━━━━━ Source data
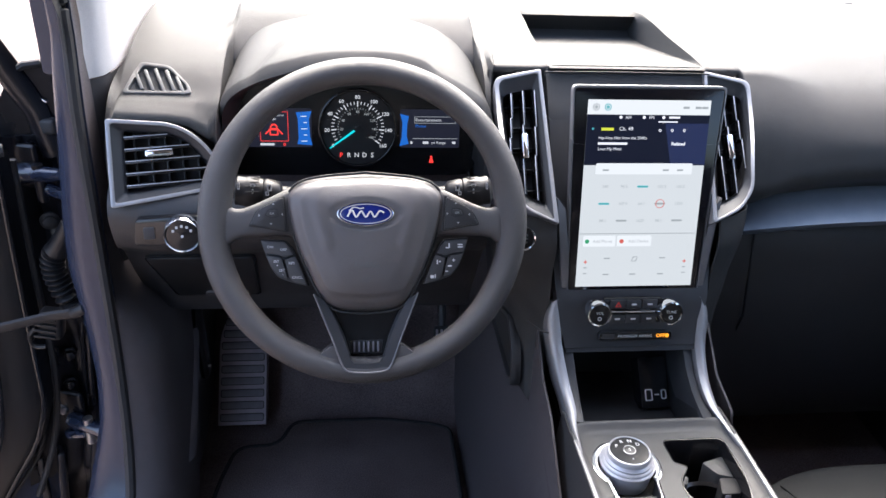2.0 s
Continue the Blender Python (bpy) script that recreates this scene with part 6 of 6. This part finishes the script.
# edge of the wing between door and pillar
structure("trim_wing_edge", tube([(-0.796, 0.262, 1.30), (-0.800, 0.262, 1.19), (-0.812, 0.266, 1.11), (-0.812, 0.268, 1.00), (-0.806, 0.270, 0.80), (-0.812, 0.270, 0.50)], 0.012, 10, 1.3), JAMB, "dark edge of the front wing", "car body")

# check strap and wiring boot between door and body
cs = thing("door_check_strap", "dark steel door check strap", "check strap")
part("bar", tube(spline([(-0.96, 0.078, 0.806), (-0.90, 0.082, 0.814), (-0.827, 0.088, 0.829), (-0.790, 0.086, 0.837), (-0.772, 0.084, 0.846), (-0.755, 0.080, 0.852)], 5), 0.0052, 8, 1.5), CABLE, cs)
part("eyelet", tube([Vector((-0.743 + 0.0095 * math.cos(a), 0.076, 0.854 + 0.0085 * math.sin(a))) for a in [2 * math.pi * k / 18 for k in range(18)]], 0.0040, 8, 1.0, True), CABLE, cs, "round eyelet on the pillar")
part("pivot", box(0.026, 0.016, 0.030, pose(-0.741, 0.086, 0.853, 0, 8, 0), 0.005, 3), JAMB, cs)
part("knuckle", lobe((-0.787, 0.083, 0.838), (-0.766, 0.079, 0.850), 0.0085, 0.0080), CABLE, cs)
part("clamp", box(0.034, 0.028, 0.046, pose(-0.832, 0.118, 0.800, 0, 10, 0), 0.007, 3), CABLE, cs, "black clamp round the strap")
for k in range(4):
    part("clamp_rib", box(0.030, 0.004, 0.004, pose(-0.834 - 0.002 * k, 0.102, 0.816 - 0.010 * k, 0, 10, 0), 0.0014), CABLE, cs)
part("clamp_tab", tube(spline([(-0.851, 0.106, 0.800), (-0.862, 0.104, 0.786), (-0.858, 0.104, 0.770), (-0.842, 0.104, 0.768)], 5), 0.0038, 8), CABLE, cs)
bt = thing("wiring_boot", "black ribbed rubber wiring boot", "cable boot")
part("sleeve", tube(spline([(-0.797, 0.160, 0.945), (-0.806, 0.163, 0.926), (-0.816, 0.166, 0.908), (-0.826, 0.168, 0.894)], 4), [0.010 + 0.0075 * k / 12 for k in range(13)], 14), CABLE, bt)
bp_ = spline([(-0.827, 0.168, 0.893), (-0.834, 0.169, 0.876), (-0.834, 0.170, 0.852), (-0.829, 0.170, 0.828), (-0.820, 0.170, 0.800)], 16)
part("bellows", tube(bp_, [0.0150 + 0.0036 * math.sin(i * 2 * math.pi / 6) for i in range(len(bp_))], 16), CABLE, bt)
━━━━━━━━━━
Written instruction: Write out again, exactly, the lines from the start of the listing up to the line containing "of the front", with both ends and without pictures.

Exercise output:
2.0 s
Continue the Blender Python (bpy) script that recreates this scene with part 6 of 6. This part finishes the script.
# edge of the wing between door and pillar
structure("trim_wing_edge", tube([(-0.796, 0.262, 1.30), (-0.800, 0.262, 1.19), (-0.812, 0.266, 1.11), (-0.812, 0.268, 1.00), (-0.806, 0.270, 0.80), (-0.812, 0.270, 0.50)], 0.012, 10, 1.3), JAMB, "dark edge of the front wing", "car body")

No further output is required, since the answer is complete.